Looking at the application of Turbo codes as an example, it is known that because an interleaver exists in the Turbo codec, the Hamming distance of the Turbo codec cannot be accurately represented mathematically. However, this does not stop us from widely applying Turbo codes in communications to achieve a performance that comes close to the Shannon limit. Semantic communication is now facing the same problem. In contrast to syntactic communication, semantic communication lacks rigorous mathematical representation: Shannon used a simple logarithmic formula to clearly define information (entropy). Shannon's formula also specifies the maximum rate at which information can be transmitted over a syntactic communications channel. However, semantic communication lacks a theoretical basis due to two basic problems:
First, semantic information lacks a clear definition.
Second, there is no clear mathematical representation of the maximum channel capacity of semantic communication.
Today, some people want to use AI to help realize the practical application of semantic communication, such as using deep learning to match semantic features. Specifically, deep learning can be used to train a neural network to obtain the semantic feature parameters of the information source, after which the parameters are transferred to the other end of the network where the information can be roughly restored. However, semantic communication has not yet been applied to telecom networks.

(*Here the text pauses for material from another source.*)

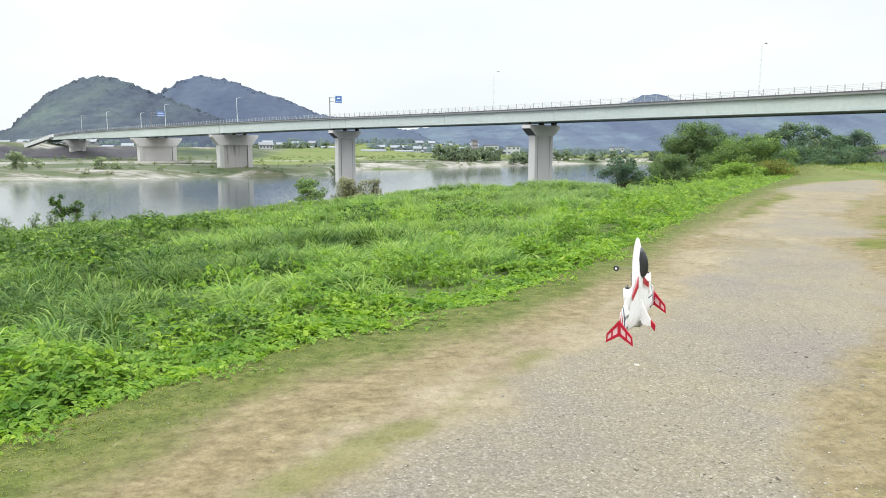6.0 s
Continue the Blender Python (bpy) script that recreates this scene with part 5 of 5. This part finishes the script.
def scrub():
    """Low growth over the bars and the flood plain."""
    rng = np.random.default_rng(9)
    clumps = []
    while len(clumps) < 800:
        x, y = rng.uniform(-260, 330), rng.uniform(215, 620)
        dl, dr, db, ds, lv = plan(x, y)
        if ds < 2 or ds > 190 or abs(math.atan2(x, y)) > 0.85:
            continue
        dens = float(N1.rough(x * 0.035, y * 0.05, 3)) + (0.35 if ds < 22 else 0) - (0.7 if 80 < ds < 108 and x < 0 else 0)
        if rng.random() > 0.12 + 0.6 * max(0, dens):
            continue
        rad = 0.5 + 1.1 * rng.random() ** 2
        clumps.append((x, y, float(height(x, y)) + rad * 0.3, rad))
    me = crown_mesh("riverside_scrub", rng, clumps, 0.5, 24, M_BAR_SCRUB)
    tagged(new("riverside_scrub", me), "low grey-green scrub on the river bars", "scrub", kind="stuff")


scrub()


def far_woods():
    """A belt of trees at the foot of the hills, with gaps for the houses."""
    rng = np.random.default_rng(77)
    a = np.radians(np.concatenate([rng.uniform(-24, 37, 1100), rng.uniform(10, 30, 400)]))
    d = rng.uniform(655, 800, 1500) - 120 * rng.random(1500) ** 2 * step(a, 0.15, 0.3)
    x, y = d * np.sin(a), d * np.cos(a)
    ok = (N1.rough(x * 0.02 + 3, y * 0.02, 3) > -0.25) & ((y > 700) | (N3.rough(x * 0.03, y * 0.03, 2) > 0.2))
    x, y = x[ok], y[ok]
    rad = 2.0 + 2.4 * rng.random(len(x))
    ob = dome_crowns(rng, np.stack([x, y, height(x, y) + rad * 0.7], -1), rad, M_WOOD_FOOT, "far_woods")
    tagged(ob, "belt of trees at the foot of the hills, blued with painted haze", "woods", kind="stuff")


far_woods()


# ================= loose stones of the track =================
def gravel():
    rng = np.random.default_rng(12)
    x, y, r = strew(rng, 110000, 2.3, 14, 1.5, -40, 52)
    dl, dr, db, ds, lv = plan(x, y)
    w = -dl / np.maximum(1e-3, -dl - dr) + 0.06 * N1.rough(x * 0.45, y * 0.45 + 3, 3)
    ok = (dl < -0.05) & (dr < -0.02) & (rng.random(len(x)) < 0.03 + 0.97 * step(w, 0.3, 0.55) * step(w, 1.02, 0.85) * np.clip(0.6 + 0.6 * N2.rough(x * 0.9, y * 0.9, 3), 0, 1))
    x, y, r = x[ok], y[ok], r[ok]
    n = len(x)
    size = 0.003 + 0.005 * rng.random(n) ** 3 + 0.010 * (rng.random(n) > 0.996)
    one = np.array([(1, 0, 0), (0.3, 0.95, 0.1), (-0.8, 0.6, 0), (-0.8, -0.6, 0.1), (0.3, -0.95, 0), (0.1, 0.1, 0.7), (0, 0, -0.5)])
    one = one[None] * (0.75 + 0.5 * rng.random((n, 7, 1)))
    f = turned(rng, n, 0.3)
    p = np.einsum("nij,nkj->nki", f, one * np.array((1.15, 0.85, 0.75))) * size[:, None, None] + np.stack([x, y, height(x, y) + size * 0.25], -1)[:, None, :]
    faces = [(k, (k + 1) % 5, 5) for k in range(5)] + [((k + 1) % 5, k, 6) for k in range(5)]
    tagged(new("gravel", many("gravel", p, faces, M_PEBBLE)), "loose pale gravel on the track", "gravel", kind="stuff")


gravel()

Generative AI can pave the way to enormous productivity in the short term, and we can look at Luma AI as an example.
First, it must be acknowledged that Luma AI consumes a large amount of computing power and energy, and that the computing power of terminal devices alone is insufficient for common applications, because rendering is excessively time- and power-consuming. For example, I tried to use a 10-second video clip as an input to locally generate a 3D model on a handheld tablet. This task consumed 30%–35% of the device's battery (or around 2,000 mA), and the entire modeling and rendering process took over 30 minutes. After running the app for an hour, only 25% battery remained. However, the app can also be run online. When I chose online rendering, the raw data upload took 2 to 3 seconds (9 MB of video for training), and the modeling and rendering took 10 seconds. This was 180 times more efficient than local rendering and consumed almost zero battery.

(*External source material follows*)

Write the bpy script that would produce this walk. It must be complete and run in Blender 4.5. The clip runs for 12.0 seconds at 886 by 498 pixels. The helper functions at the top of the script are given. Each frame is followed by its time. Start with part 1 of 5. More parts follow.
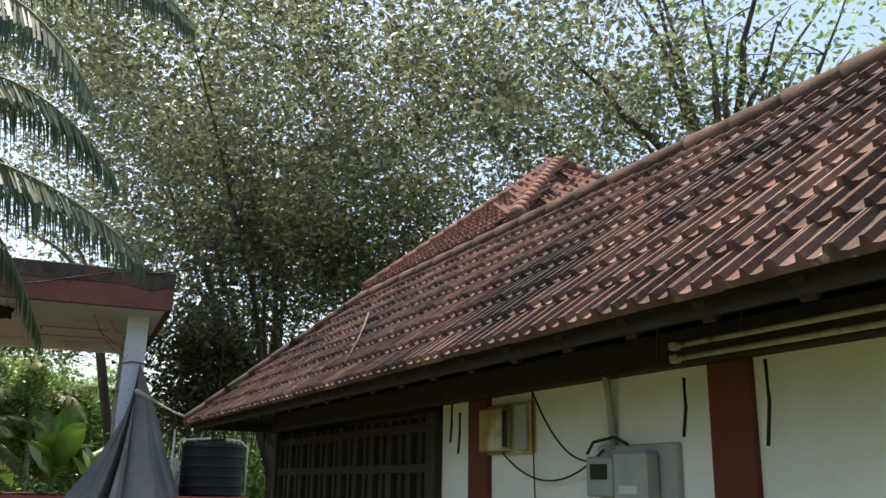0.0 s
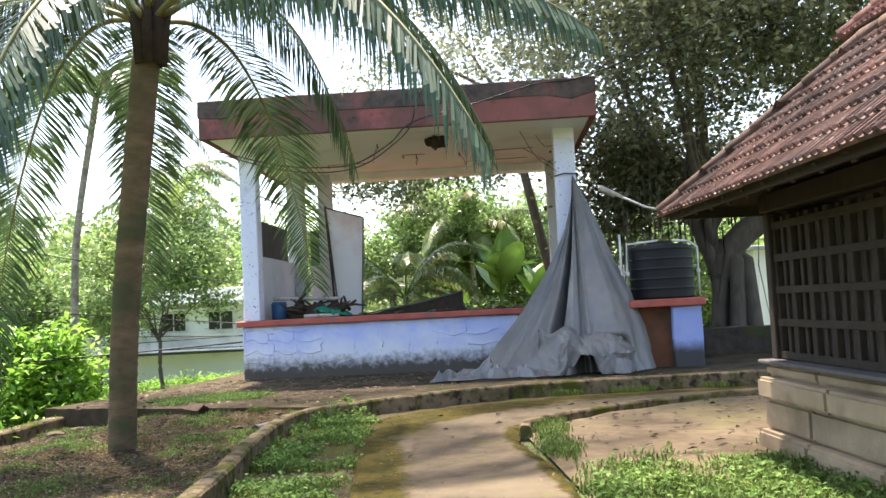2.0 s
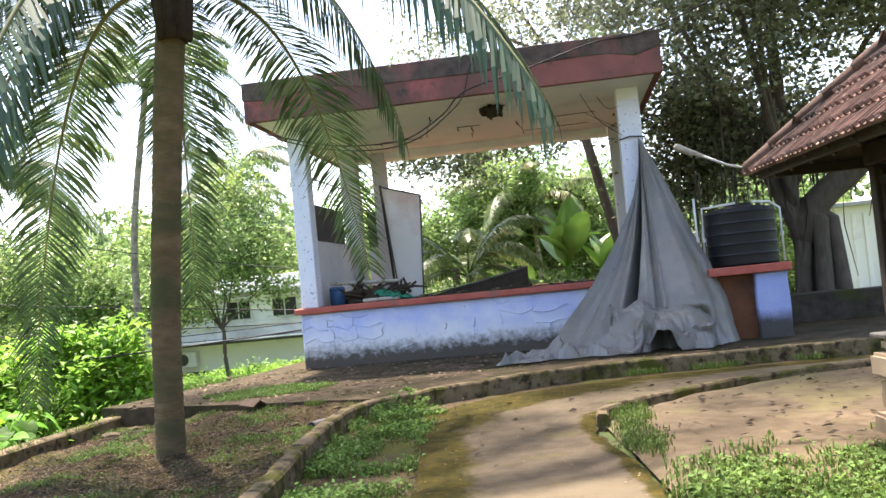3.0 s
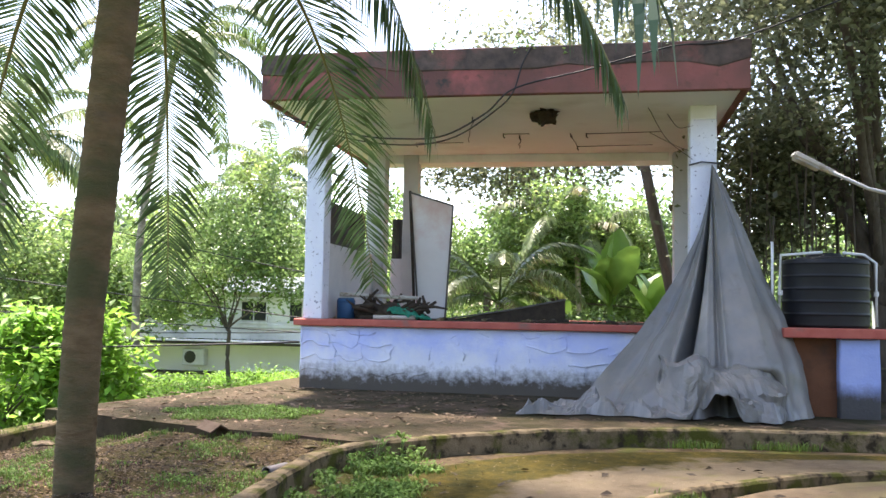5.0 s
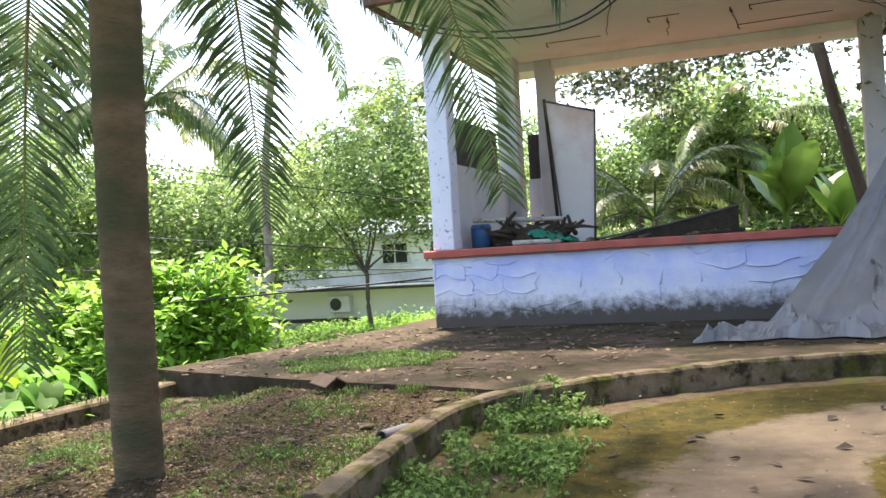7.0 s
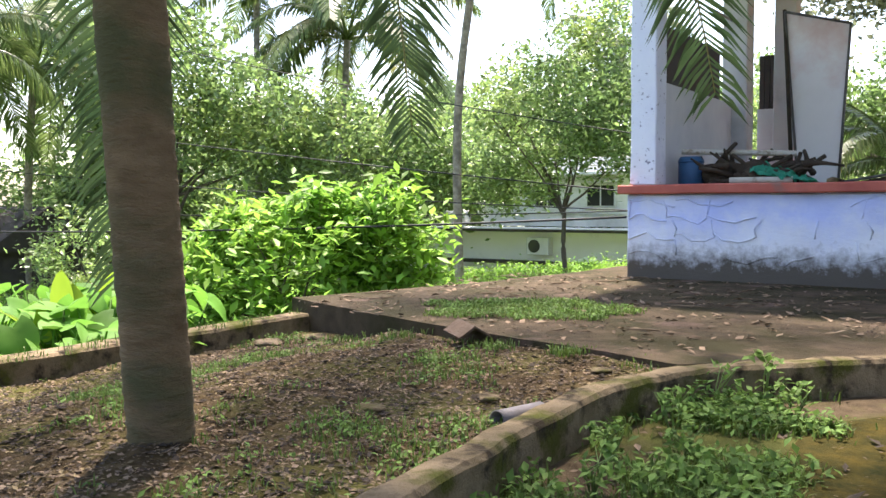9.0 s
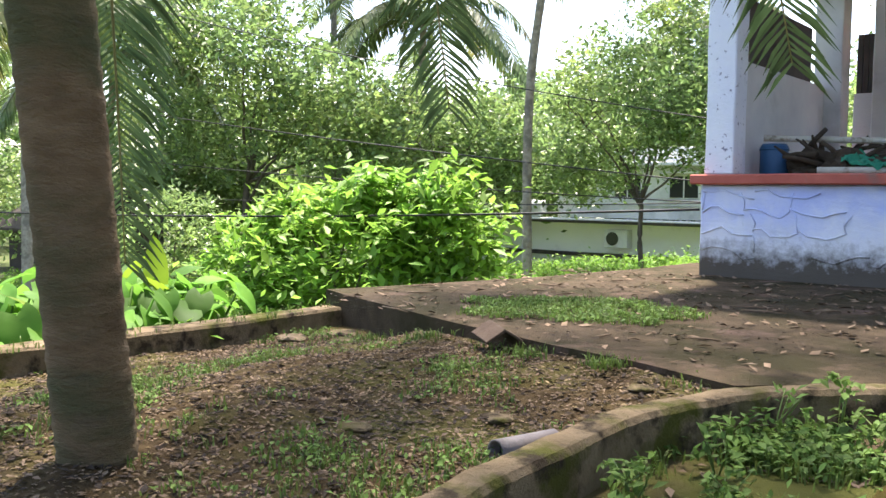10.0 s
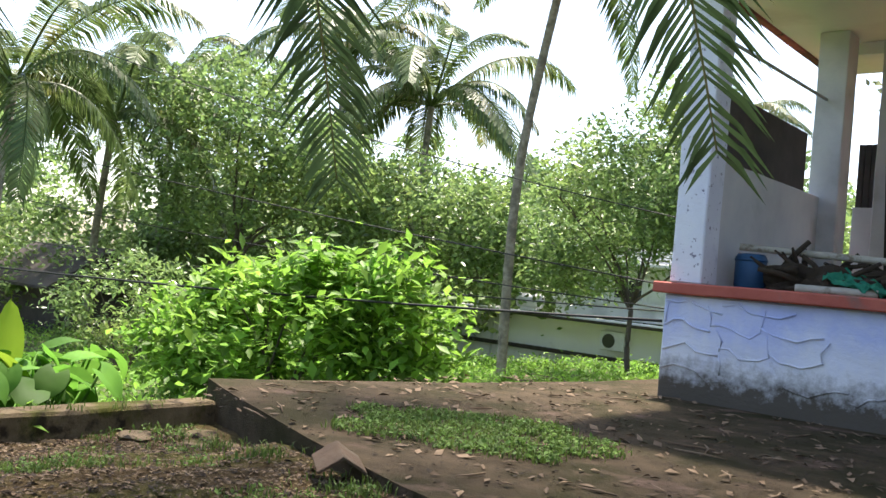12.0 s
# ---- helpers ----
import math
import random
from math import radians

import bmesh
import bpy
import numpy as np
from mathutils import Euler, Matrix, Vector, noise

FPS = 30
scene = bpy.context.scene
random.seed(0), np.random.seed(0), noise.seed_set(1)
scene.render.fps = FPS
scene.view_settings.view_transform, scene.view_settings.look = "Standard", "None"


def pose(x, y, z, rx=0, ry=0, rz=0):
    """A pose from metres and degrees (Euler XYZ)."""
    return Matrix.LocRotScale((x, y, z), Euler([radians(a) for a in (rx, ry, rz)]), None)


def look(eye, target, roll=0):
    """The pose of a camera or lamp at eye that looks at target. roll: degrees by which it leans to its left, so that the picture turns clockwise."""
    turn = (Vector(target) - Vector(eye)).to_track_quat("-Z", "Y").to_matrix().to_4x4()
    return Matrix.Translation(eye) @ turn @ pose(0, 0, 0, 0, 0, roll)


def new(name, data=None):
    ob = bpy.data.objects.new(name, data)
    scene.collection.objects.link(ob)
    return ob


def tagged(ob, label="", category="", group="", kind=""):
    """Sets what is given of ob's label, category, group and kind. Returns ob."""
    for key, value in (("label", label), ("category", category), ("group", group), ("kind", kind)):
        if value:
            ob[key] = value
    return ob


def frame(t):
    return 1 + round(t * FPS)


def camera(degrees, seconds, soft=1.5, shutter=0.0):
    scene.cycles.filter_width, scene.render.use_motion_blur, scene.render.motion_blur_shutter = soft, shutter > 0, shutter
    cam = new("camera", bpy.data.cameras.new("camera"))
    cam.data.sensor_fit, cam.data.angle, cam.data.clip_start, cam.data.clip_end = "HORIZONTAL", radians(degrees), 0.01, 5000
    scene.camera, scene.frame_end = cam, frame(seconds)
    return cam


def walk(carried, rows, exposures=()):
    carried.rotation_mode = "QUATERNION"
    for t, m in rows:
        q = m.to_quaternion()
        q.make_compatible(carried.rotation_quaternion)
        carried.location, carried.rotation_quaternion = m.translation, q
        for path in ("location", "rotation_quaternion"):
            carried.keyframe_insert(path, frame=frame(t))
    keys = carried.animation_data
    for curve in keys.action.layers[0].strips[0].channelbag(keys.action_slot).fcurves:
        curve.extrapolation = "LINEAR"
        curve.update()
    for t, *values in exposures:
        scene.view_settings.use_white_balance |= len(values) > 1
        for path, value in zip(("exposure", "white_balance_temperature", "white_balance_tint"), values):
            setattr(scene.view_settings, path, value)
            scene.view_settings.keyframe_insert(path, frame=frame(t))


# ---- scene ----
cam = camera(53.8, 12.0)

PATH = [
    (0, (5.773, -19.229, 1.458), (6.512, -17.448, 1.988), 1.0),
    (0.5, (5.7, -18.819, 1.461), (6.185, -16.911, 1.818), -1.3),
    (1, (5.65, -18.48, 1.395), (5.9, -16.512, 1.645), -2.5),
    (1.5, (5.444, -18.275, 1.326), (5.503, -16.283, 1.504), -2.6),
    (2, (5.247, -17.894, 1.307), (5.135, -15.901, 1.438), -2.9),
    (2.5, (5.169, -17.398, 1.319), (4.954, -15.412, 1.418), -4.6),
    (3, (5.237, -17.021, 1.374), (4.976, -15.039, 1.46), -5.5),
    (4.8, (5.117, -14.955, 1.361), (4.722, -12.997, 1.463), 0.8),
    (5, (5.116, -14.729, 1.396), (4.769, -12.764, 1.535), 1.1),
    (5.5, (5.063, -14.318, 1.381), (4.874, -12.332, 1.524), 0.4),
    (6, (5.018, -13.78, 1.316), (4.843, -11.789, 1.377), -1.3),
    (6.5, (4.899, -13.308, 1.264), (4.549, -11.339, 1.263), -2.4),
    (7, (4.756, -12.792, 1.201), (4.084, -10.908, 1.204), -3.5),
    (7.5, (4.593, -12.26, 1.147), (3.622, -10.512, 1.185), -3.0),
    (9.3, (4.298, -10.622, 0.979), (3.174, -8.973, 0.856), -0.2),
    (9.5, (4.262, -10.453, 0.993), (3.116, -8.819, 0.863), -0.1),
    (10, (4.235, -10.035, 0.961), (2.972, -8.489, 0.83), 0.6),
    (10.5, (4.196, -9.653, 0.943), (2.848, -8.178, 0.851), 2.4),
    (11, (4.173, -9.239, 0.962), (2.813, -7.772, 0.968), 4.3),
    (11.5, (4.231, -8.915, 1.016), (2.86, -7.459, 1.065), 5.9),
    (12, (4.243, -8.551, 1.046), (2.936, -7.039, 1.106), 5.3),
]
walk(cam, [(t, look(eye, target, roll)) for t, eye, target, roll in PATH],
     [(0, 1.1, 7000, 12), (0.5, 1.9, 7000, 12), (1.0, 2.2, 7000, 12), (1.5, 2.2, 7000, 14), (2.5, 2.22, 7000, 16), (6.5, 2.32, 6900, 18), (9.5, 2.1, 6900, 17), (10.5, 2.05, 6800, 16), (12, 1.65, 6900, 13)])

# ---- world and light ----
world = bpy.data.worlds.new("sky")
scene.world = world
world.use_nodes = True
wn = world.node_tree
sky = wn.nodes.new("ShaderNodeTexSky")
sky.sky_type, sky.sun_disc = "NISHITA", False
SUN_EL, SUN_AZ = radians(68), radians(-30)          # azimuth from +y towards +x
sky.sun_elevation, sky.sun_rotation = SUN_EL, SUN_AZ
sky.air_density, sky.dust_density, sky.ozone_density = 1.0, 2.0, 1.0
wn.links.new(sky.outputs[0], wn.nodes["Background"].inputs[0])
wn.nodes["Background"].inputs[1].default_value = 0.15
sun = new("sun", bpy.data.lights.new("sun", "SUN"))
sun.data.energy, sun.data.angle, sun.data.color = 4.2, radians(2.5), (1.0, 0.95, 0.88)
sd = Vector((math.sin(SUN_AZ) * math.cos(SUN_EL), math.cos(SUN_AZ) * math.cos(SUN_EL), math.sin(SUN_EL)))
sun.matrix_world = look(sd * 60, (0, 0, 0))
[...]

Second, Luma AI is about to introduce the ability to generate video based on semantics or textual descriptions. This content production capability will be similar to that of an AI-based text-to-image art generator, except with 3D videos. The era of PUG3DC will truly arrive when such capabilities become strong enough to support the instant generation, one-click generation, or text-based generation of 3D video.
Generally speaking, we cannot expect semantic communication to create profits in the short term, so we should continue to dive deep into syntactic communication. However, generative AI, particularly when using semantics to generate 3D content, is something we can undoubtedly look forward to. We anticipate that AI holds enormous potential in terms of filling carrier pipes, and we have already seen evidence of this.
An explosion in 3D content creation, facilitated by generative AI, might be just around the corner.